Engelman will receive $1,000, a 10-week writing course with Gotham Writers Workshop and publication in Electric Literature. Additionally, Engelman’s story will be performed live on Selected Shorts at Symphony Space in Manhattan on June 6, 2018.

“Selected Shorts is one of the country’s most esteemed venues for short fiction,” said Bret Johnston, director of the Michener Center. “Rachel’s story is a knockout—stunning in its power, concision and originality—and I’m thrilled that so many listeners will soon be introduced to her inimitable voice. This is a win for all of us—Rachel, UT, the Michener Center and everyone who loves first-rate fiction.”

Engelman is a current fiction fellow at the Michener Center for Writers, where she is at work on a collection of short stories about witches, renegade nuns, vengeful female martyrs and Joan of Arc in the 1970s. Her work has been published in Crazyhorse, The Master’s Review Volume VI Anthology selected by Roxane Gay, Clarín Diario and elsewhere.

Desiree Evans

Photo of Desiree Evans

The Zora Neale Hurston/Richard Wright Foundation’s Award for College Writers was started in 1991 to encourage college creative writers with support early in their writing careers. As the winner, Evans will receive a $1,000 cash prize, sponsored by Amistad Press, a division of HarperCollins Publishers.

Almost 60 students from 50 colleges and universities submitted their work for the 2018 competition. This year’s fiction judge was novelist David Anthony Durham.

“From the first lines of ‘Belly’ I knew I was in the hands of a brilliant storyteller,” Durham said. “I was impressed by the confidence of the author’s voice, the vivid evocation of place, the careful rendering of complex relationships, and the backdrop of a community struggling against unrelenting forces steadily eroding the land and history and culture they so cherish. … Clearly, this story heralds a writer of tremendous talent and promise.”

Evans will be honored at the Hurston/Wright Legacy Awards ceremony in Washington, D.C., on Friday, Oct. 19, 2018. More than 200 literary stars and representatives of the publishing industry, media, politics, arts and academia attend the annual ceremony. 
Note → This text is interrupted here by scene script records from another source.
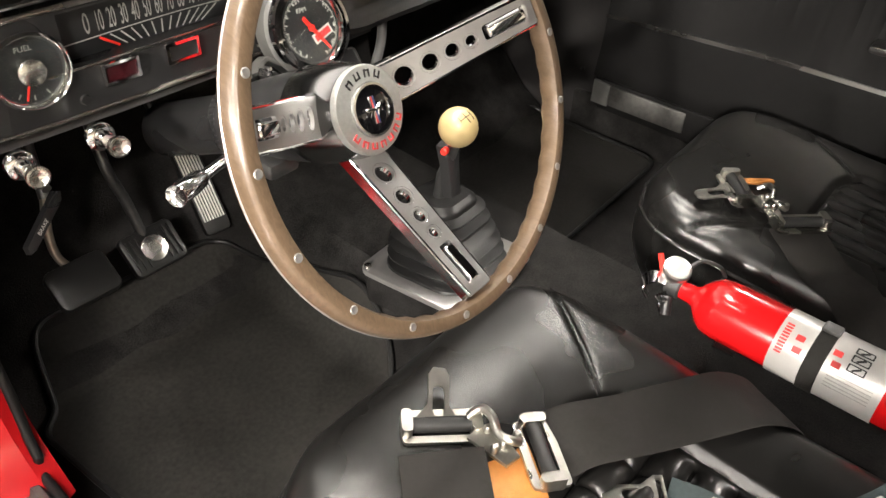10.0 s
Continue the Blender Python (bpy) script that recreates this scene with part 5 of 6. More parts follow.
    def ring_bars(first, last, count, mat, size):
        for k in range(count):
            a = radians(first + (last - first) * k / (count - 1))
            m = HUB @ Matrix.Rotation(a, 4, "Z") @ pose(0.0335, 0, zt)
            bm = bmesh.new()
            add_box(bm, (0, -0.0026, 0), (size, 0.0016, 0.0012), 0.0003, m)
            add_box(bm, (0, 0.0026, 0), (size, 0.0016, 0.0012), 0.0003, m)
            add_box(bm, ((-1) ** k * 0.0024, 0, 0), (0.0016, 0.0054, 0.0012), 0.0003, m)
            part("raised_mark", bm, mat, cap, "raised maker's mark", smooth=False)
    ring_bars(122, 58, 4, BLACK_INK, 0.0075)
    ring_bars(214, 330, 7, RED_INK, 0.0065)
    em = hub @ pose(0, 0, z0 + 0.0074)
    part("emblem", box((0, 0.0, 0.001), (0.0060, 0.030, 0.0016), 0.0004, em), STAINLESS, cap, "chrome bar emblem")
    part("emblem", box((-0.0016, 0.0, 0.0016), (0.0015, 0.029, 0.0012), 0, em), RED_INK, cap, smooth=False)
    part("emblem", box((0.0016, 0.0, 0.0016), (0.0015, 0.029, 0.0012), 0, em), material("emblem_blue", (0.05, 0.07, 0.2), 0.4), cap, smooth=False)
    horse = smooth_line([em @ Vector(p) for p in ((-0.0145, 0.003, 0.003), (-0.007, 0.001, 0.0042), (0.0, 0.0015, 0.0045), (0.006, 0.004, 0.0042), (0.012, 0.0055, 0.003))], 5)
    part("emblem", tube(horse, [0.0006] + [0.0018] * (len(horse) - 2) + [0.0008], 8), CHROME, cap)
    for a, b in (((-0.006, 0.001), (-0.010, -0.006)), ((-0.003, 0.001), (-0.005, -0.007)), ((0.005, 0.003), (0.010, -0.003)), ((0.003, 0.002), (0.002, -0.006))):
        part("emblem", tube([em @ Vector((*a, 0.004)), em @ Vector((*b, 0.003))], 0.0008, 6), CHROME, cap)
    # column
    col = thing("steering_column", (-0.362, 0.62, 0.68), "black steering column with a chrome indicator stalk", "steering column")
    part("tube", lathe([(0.034, -0.46), (0.034, -0.285)], 44, HUB), SATIN, col)
    part("shroud", lathe([(0.030, -0.258), (0.0405, -0.255), (0.0425, -0.235), (0.0450, -0.190), (0.0472, -0.152), (0.0462, -0.1475)], 56, HUB), SATIN, col, "black column shroud")
    part("collar", lathe([(0.034, -0.285), (0.0445, -0.283), (0.0465, -0.276), (0.0465, -0.266), (0.0440, -0.259), (0.034, -0.258)], 44, HUB), SATIN, col)
    for k in range(48):
        part("collar_rib", box((0.0466, 0, -0.271), (0.0016, 0.0022, 0.010), 0, HUB @ Matrix.Rotation(2 * math.pi * k / 48, 4, "Z")), SATIN, col, smooth=False)
    part("stalk", tube([(-0.415, 0.555, 0.795), (-0.50, 0.502, 0.818), (-0.545, 0.476, 0.830)], 0.0050, 12), CHROME, col, "chrome stalk")
    d = Vector((-0.055, -0.03, 0.013)).normalized()
    part("stalk_knob", lathe([(0.0055, 0), (0.008, 0.006), (0.0095, 0.036), (0.009, 0.043), (0.005, 0.041), (0.0, 0.041)], 24, frame_of((-0.530, 0.484, 0.827), d)), CHROME, col)
    part("boss", box((-0.412, 0.56, 0.79), (0.03, 0.03, 0.022), 0.006), CHROME, col)
    part("lock_bolt", box((-0.395, 0.575, 0.742), (0.04, 0.05, 0.02), 0.006), DARK_STEEL, col)
    return root


SETTLE[0] = False
steering_wheel()
SETTLE[0] = True


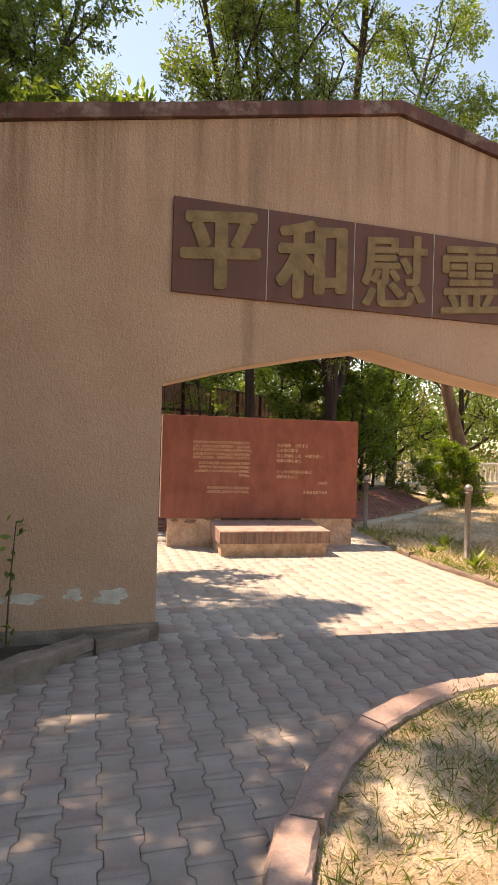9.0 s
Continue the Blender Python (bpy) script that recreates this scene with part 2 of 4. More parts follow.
STRAW = leaf_material("straw_blade", (0.38, 0.27, 0.155), (0.90, 0.73, 0.50), 0.6, 0.3, (1.15, 1.0, 0.75))
DEAD = leaf_material("dead_brown_blade", (0.13, 0.08, 0.045), (0.42, 0.27, 0.15), 0.7, 0.2, (1.1, 0.95, 0.7))
BLADE = leaf_material("green_blade", (0.06, 0.10, 0.02), (0.20, 0.25, 0.06), 0.5, 0.35)
PETAL = leaf_material("red_petal", (0.35, 0.02, 0.02), (0.6, 0.04, 0.04), 0.5, 0.3)
STEEL = surface("grey_painted_steel", (0.16, 0.15, 0.14), (0.27, 0.255, 0.235), 9, 80, 0.5, 0.2, 0.3)
CHAIN = surface("galvanised_chain", (0.30, 0.29, 0.26), (0.46, 0.44, 0.40), 20, 90, 0.4, 0.2, 0.7)
BLACK_METAL = surface("black_painted_metal", (0.015, 0.014, 0.014), (0.035, 0.033, 0.03), 9, 80, 0.45, 0.2, 0.2)
SLAT = surface("orange_varnished_slat", (0.34, 0.12, 0.035), (0.50, 0.20, 0.06), 12, 60, 0.5, 0.3)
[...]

Originally from South Louisiana, Evans is an fiction fellow at the Michener Center for Writers. She has received fellowships from the Voices of Our Nations Arts Foundation, the Callaloo Creative Writing Workshop and Kimbilio Fiction. She is currently at work on a short story collection and a novel.
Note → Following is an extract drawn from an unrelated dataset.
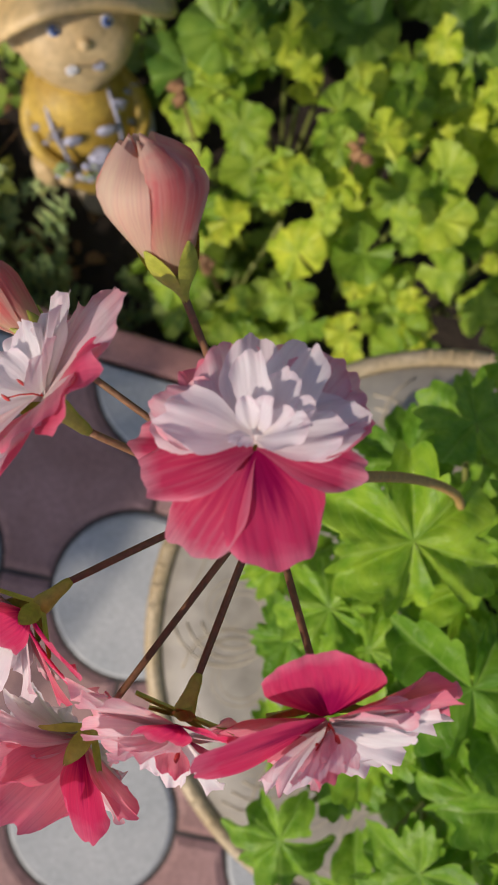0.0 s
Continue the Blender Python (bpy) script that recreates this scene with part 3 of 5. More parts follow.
flower(geranium, *F5,
       [(6, 13, 1.14, 0.50, P, 0.05), (-46, 5, 1.0, 0.46, P, -0.10), (40, 23, 0.86, 0.6, B, 0.0), (66, 19, 0.95, 0.8, B, -0.02), (104, 17, 0.95, 0.85, B, -0.02), (142, 15, 1.05, 0.85, B, -0.02), (180, 13, 1.08, 0.80, B, -0.02), (-145, 13, 1.05, 0.8, B, 0.0), (-108, 15, 0.95, 0.7, Q, 0.0), (-78, 9, 0.9, 0.5, P, -0.05)],
       [(60, 33, 0.80, 0.65, W_, 0.0), (92, 31, 0.86, 0.70, W_, -0.04), (124, 29, 0.92, 0.73, W_, -0.05), (152, 27, 1.0, 0.65, W_, -0.06), (178, 29, 1.0, 0.65, W_, -0.06), (206, 29, 0.92, 0.65, W_, -0.05), (236, 33, 0.8, 0.60, W_, 0.0), (30, 45, 0.6, 0.52, B, 0.0), (140, 49, 0.62, 0.44, W_, -0.05), (190, 49, 0.6, 0.42, W_, -0.05), (100, 53, 0.55, 0.39, W_, 0.0), (70, 60, 0.74, 0.54, B, -0.08), (128, 62, 0.82, 0.58, W_, -0.12), (168, 60, 0.88, 0.58, W_, -0.14), (208, 62, 0.80, 0.54, W_, -0.12)],
       "side-facing blossom, white with pink upper petals", 55, 2, 1.0, 24, 1.5)
F6 = ((-0.0336, -0.0600, 0.9645), (-0.64, -0.74, 0.08), (-0.05, 0.0, 1.0))
flower(geranium, *F6,
       [(40, 43, 1.12, 0.80, Q, -0.06), (2, 45, 1.16, 0.86, Q, -0.08), (-36, 31, 1.10, 0.62, P, -0.14), (-72, 15, 0.95, 0.5, Q, -0.10), (74, 25, 0.95, 0.74, B, -0.02), (108, 17, 0.98, 0.8, W_, -0.02), (142, 13, 1.08, 0.82, W_, -0.04), (176, 11, 1.20, 0.74, W_, -0.04), (-150, 13, 1.08, 0.8, B, -0.02), (-112, 15, 1.0, 0.74, B, 0.0)],
       [(96, 27, 0.90, 0.65, W_, -0.04), (126, 25, 0.96, 0.65, W_, -0.05), (156, 23, 1.06, 0.65, W_, -0.06), (186, 23, 1.08, 0.60, W_, -0.06), (214, 27, 0.96, 0.60, W_, -0.04), (244, 31, 0.84, 0.57, W_, 0.0), (70, 41, 0.7, 0.57, B, 0.0), (150, 45, 0.66, 0.42, W_, -0.06), (200, 45, 0.64, 0.42, W_, -0.06), (112, 58, 0.80, 0.58, W_, -0.10), (146, 64, 0.82, 0.58, W_, -0.14), (178, 60, 0.86, 0.58, W_, -0.16), (210, 62, 0.78, 0.58, W_, -0.12)],
       "side-facing white blossom with rose upper petals", 66, 2, 1.0, 30, 1.4)

HUB = Vector((0.006, -0.010, 0.953))


def pedicel(f, sag):
    n = Vector(f[1]).normalized()
    end = Vector(f[0]) - n * 0.0108
    mid = (HUB + end) / 2 + Vector((0, 0, -sag)) - n * 0.004
    bm = bmesh.new()
    pts = [p - GL for p in spline([HUB, mid, end], 8)]
    tube(bm, pts, [0.00095 - 0.0002 * i / len(pts) for i in range(len(pts))], 8)
    part("pedicel", bm, STALK, geranium)


for f, s in ((F1, 0.0), (F2, 0.004), (F3, 0.003), (F4, 0.001), (F5, 0.003), (F6, 0.004)):
    pedicel(f, s)


def bud(at, axis, length, width, label, seed, turn=0.0):
    """A closed bud: petals wrapped round one another over pointed green sepals."""
    rnd = random.Random(seed)
    base_m = Matrix.Translation(-GL) @ frame_of(at, axis, (0.3, 0.2, 1) if abs(Vector(axis).normalized().z) < 0.9 else (0, 1, 0)) @ Matrix.Rotation(turn, 4, "Z")
    bm = bmesh.new()
    for k in range(5):
        rot = Matrix.Rotation(2 * math.pi * k / 5 + 0.5, 4, "Z")
        rows = []
        long = length * rnd.uniform(0.30, 0.38)
        for s in range(8):
            t = s / 7
            r = width * 0.5 * (0.16 + 0.84 * min(1.0, 1.15 * long / length * t) ** 0.85) + 0.0007
            w = width * 0.105 * math.sin(math.pi * (0.14 + 0.86 * t)) ** 0.8 + 0.0001
            rows.append([bm.verts.new(rot @ Vector((r - abs(q) * 0.0006, q * w, long * t))) for q in (-1, 0, 1)])
        for p, q in zip(rows, rows[1:]):
            for i in range(2):
                bm.faces.new((p[i], p[i + 1], q[i + 1], q[i]))
    lathe(bm, [(0.0006, -0.004), (0.0011, -0.002), (width * 0.10, 0.0), (width * 0.16, 0.002), (width * 0.1, 0.003)], 10)
    base = part("bud", bm, SEPAL, geranium, label, m=base_m)
    for k in range(11):
        bm = bmesh.new()
        uvl = bm.loops.layers.uv.new("UVMap")
        nu, nv, rows, uvs = 10, 11, [], {}
        k_in = (1.0, 0.84, 0.70)[k % 3]
        outside = k % 3 == 0
        span = rnd.uniform(0.82, 0.98) if outside else rnd.uniform(0.55, 0.95)
        a0 = (math.pi / 6 * k if outside else 4 * math.pi * k / 11) + rnd.uniform(-0.2, 0.2)
        top = (1.02, 1.04, 1.03)[k % 3] * rnd.uniform(0.97, 1.02)
        ph = rnd.uniform(0, 6)
        for j in range(nv + 1):
            s = j / nv
            r = width * 0.5 * k_in * (0.15 + 0.85 * min(1.0, s * 1.22) ** 0.85) * (1 - (0.68 if outside else 0.88) * (max(0, s - 0.58) / 0.42) ** 2.2)
            row = []
            for i in range(nu + 1):
                u = 2 * i / nu - 1
                hw = 1.2 * span * (0.55 + 0.45 * min(1, s / 0.5)) * (1 - 0.06 * max(0, s - 0.7) / 0.3)
                a = a0 + u * hw + 0.7 * s
                rr = r * (1 + 0.05 * u + 0.03 * math.sin(5 * u + k) + 0.05 * s ** 3 * math.sin(6 * u + ph) + 0.012 * s * math.sin(19 * u + ph))
                v = bm.verts.new((rr * math.cos(a), rr * math.sin(a), length * (0.05 + 0.95 * s * top * (1 - 0.12 * abs(u) ** 2.4 * s * s + 0.03 * s ** 3 * math.sin(5 * u + ph)))))
                uvs[v] = (u * 0.5 + 0.5, s)
                row.append(v)
            rows.append(row)
        for j in range(nv):
            for i in range(nu):
                f = bm.faces.new((rows[j][i], rows[j][i + 1], rows[j + 1][i + 1], rows[j + 1][i]))
                for lp in f.loops:
                    lp[uvl].uv = uvs[lp.vert]
        part("petal", bm, PETAL_CREAM if k in (1, 4, 6) else PETAL_BUD, base)
    bm = bmesh.new()
    end = Vector(at) - Vector(axis).normalized() * 0.003
    mid = (HUB + end) / 2 + Vector((0, 0, -0.002)) - Vector(axis).normalized() * 0.004
    pts = [p - GL for p in spline([HUB, mid, end], 8)]
    tube(bm, pts, 0.0008, 8)
    part("pedicel", bm, STALK, geranium)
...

About the Michener Center for Writers

The Michener Center for Writers is a three-year, full-time residency program, unique in its interdisciplinary focus. While writers apply and are admitted in a primary field of concentration—chosen from fiction, poetry, playwriting or screenwriting—they have the opportunity to develop work in a second field during their program of study. The 54-hour degree plan includes workshops and reading/studies courses in both chosen fields, flexible supporting coursework and a thesis in the primary field of concentration.